Strong rental bill protects residents
Sara Mouton expressed her dismay at Hawaii’s newly passed vacation rental bill in a recent letter to the editor. I’m guessing that she doesn’t live in a tourist-centric place. If not, it may be difficult for her to understand the aggravation, inconvenience, and even pain that some residents feel when their neighborhoods are inundated by a rotating cast of holiday-makers, many who know or care little about the neighborhoods in which they stay.
In response to one important point, it’s impossible to know who would or wouldn’t rent their ohana units as long-term rentals if more lucrative short-term renting wasn’t an option. If historic trends are any gauge, it’s likely that many would open their homes to long-term rentals as they have for decades and generations. A shift away from the vacation rental trend is critical to providing longer term housing for local residents who are otherwise being shut out of the chance to have an affordable roof over their heads.
To another point, many experts agree that short-term rental investors are helping to take home ownership farther out of reach for local residents. Speculators can make big bucks, often from a place they don’t live in or give a hoot about as long as their investment brings financial gain.
Walking a mile in another person’s slippers isn’t possible, but imagining it is the only way to start to understand why a strongly enforced Bill 108 is critical to finding a balance that puts the quality of life of residents and the health of the island they love above those who care little about Hawaii except as part of their investment portfolio.
Punishment comes in many forms
As a criminal defense attorney, I would sometimes joke with my clients that “Justice delayed is justice.” It seems to be working for Mrs. Kealoha, former deputy prosecutor in Honolulu.
Hawaii needs to help workers save earnings
Hawaii is facing a savings crisis. According to AARP, the average household nearing retirement has just $14,500 in savings. That nest egg, combined with Social Security, won’t go far in the golden years, especially as aging seniors face growing demands upon limited financial resources. When personal savings run out and fixed income is insufficient, the burden eventually falls upon the state.

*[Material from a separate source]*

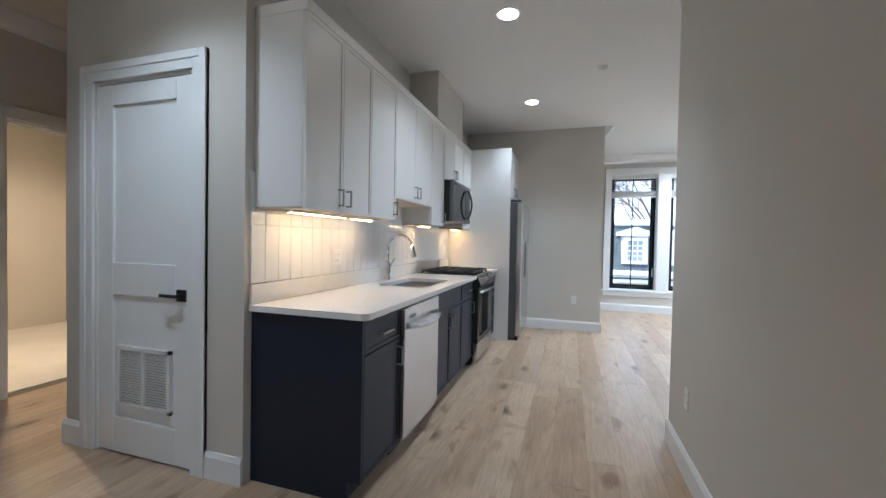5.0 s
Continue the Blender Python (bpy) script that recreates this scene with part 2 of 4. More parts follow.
# ---- the plan ----
H = 2.912                 # ceiling height
XW, XE = -2.70, 2.64      # kitchen's west wall, living room's east wall
YN = 10.357               # living room's north wall
XD = 0.918                 # the balcony door's wall
YS = 7.124                 # living room's south wall, at the pier
YK = 8.25                 # wall behind the refrigerator
XK = -0.715                # its free end
XR, YR = -0.512, 5.072      # wall between kitchen and hall, and its north end
YH = 1.997                # hall's north wall
YB0, YB1 = 0.74, 0.87     # wall with the first doorway
YC = 3.80                 # closet wall
XC = -4.03                # closet's west corner
XB = -2.16                # bathroom wall
YNIB = 2.42              # its north corner
XP = -5.2                 # far bathroom's wall
N_OPEN = [(-0.428, 0.372), (0.570, 1.370), (1.564, 2.364)]
E_OPEN = [(7.386, 8.176), (8.376, 9.166), (9.366, 10.156)]
W0, W1 = 0.400, 2.555     # window openings, from and to

tagged(Builder().box(-8, XD + 0.18, -2.6, 10.657, -0.30, -0.012).box(XD + 0.18, 2.96, 0.76, 4.2, -0.30, -0.012).box(XD + 0.18, 1.26, -2.6, 0.76, -0.30, -0.012).box(XD + 0.18, 2.96, YS - 0.22, 10.657, -0.30, -0.012).done("floor", material("subfloor", (0.2, 0.16, 0.12), 0.8)), "wide plank floor of pale knotty oak", "floor", kind="structure")
tagged(Builder().box(-8, XD + 0.18, -2.6, 10.657, H, H + 0.25).box(XD + 0.18, 2.96, 0.76, 4.2, H, H + 0.25).box(XD + 0.18, 1.26, -2.6, 0.76, H, H + 0.25).box(XD + 0.18, 2.96, YS - 0.22, 10.657, H, H + 0.25).done("ceiling", CEIL), "flat white painted ceiling", "ceiling", kind="structure")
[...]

Of course, younger workers have time on their side if they can start saving for retirement sooner. However, approximately 216,000 employees in the private sector, many of whom work for small businesses, are not given the option to save for retirement out of their regular paycheck. Employer-sponsored payroll deduction savings plans are cost prohibitive to many small business owners. I know, as I once owned a small business. Yet, having access to payroll deduction makes people 15 times more likely to save. SB1374 (relating to the Hawaii Retirement Saving Program) and HB1189 (relating to retirement saving) currently before the Legislature offer a solution to the savings crisis-in-waiting.
The Retirement Saving Program provides an easy way for workers to save out of their regular paycheck and helps them grow the savings they need to take control of their future. The program would be available to workers who don’t currently have a plan through their job. It would be similar to a 529 college savings plan. And small business owners won’t be paying hefty fees to offer the program.
Oregon, California and Illinois offer retirement saving plans and I would like to see our 50th state join the pack.
I urge our lawmakers to vote yes for SB1374 and HB1189 and help Hawaii workers save for their retirement.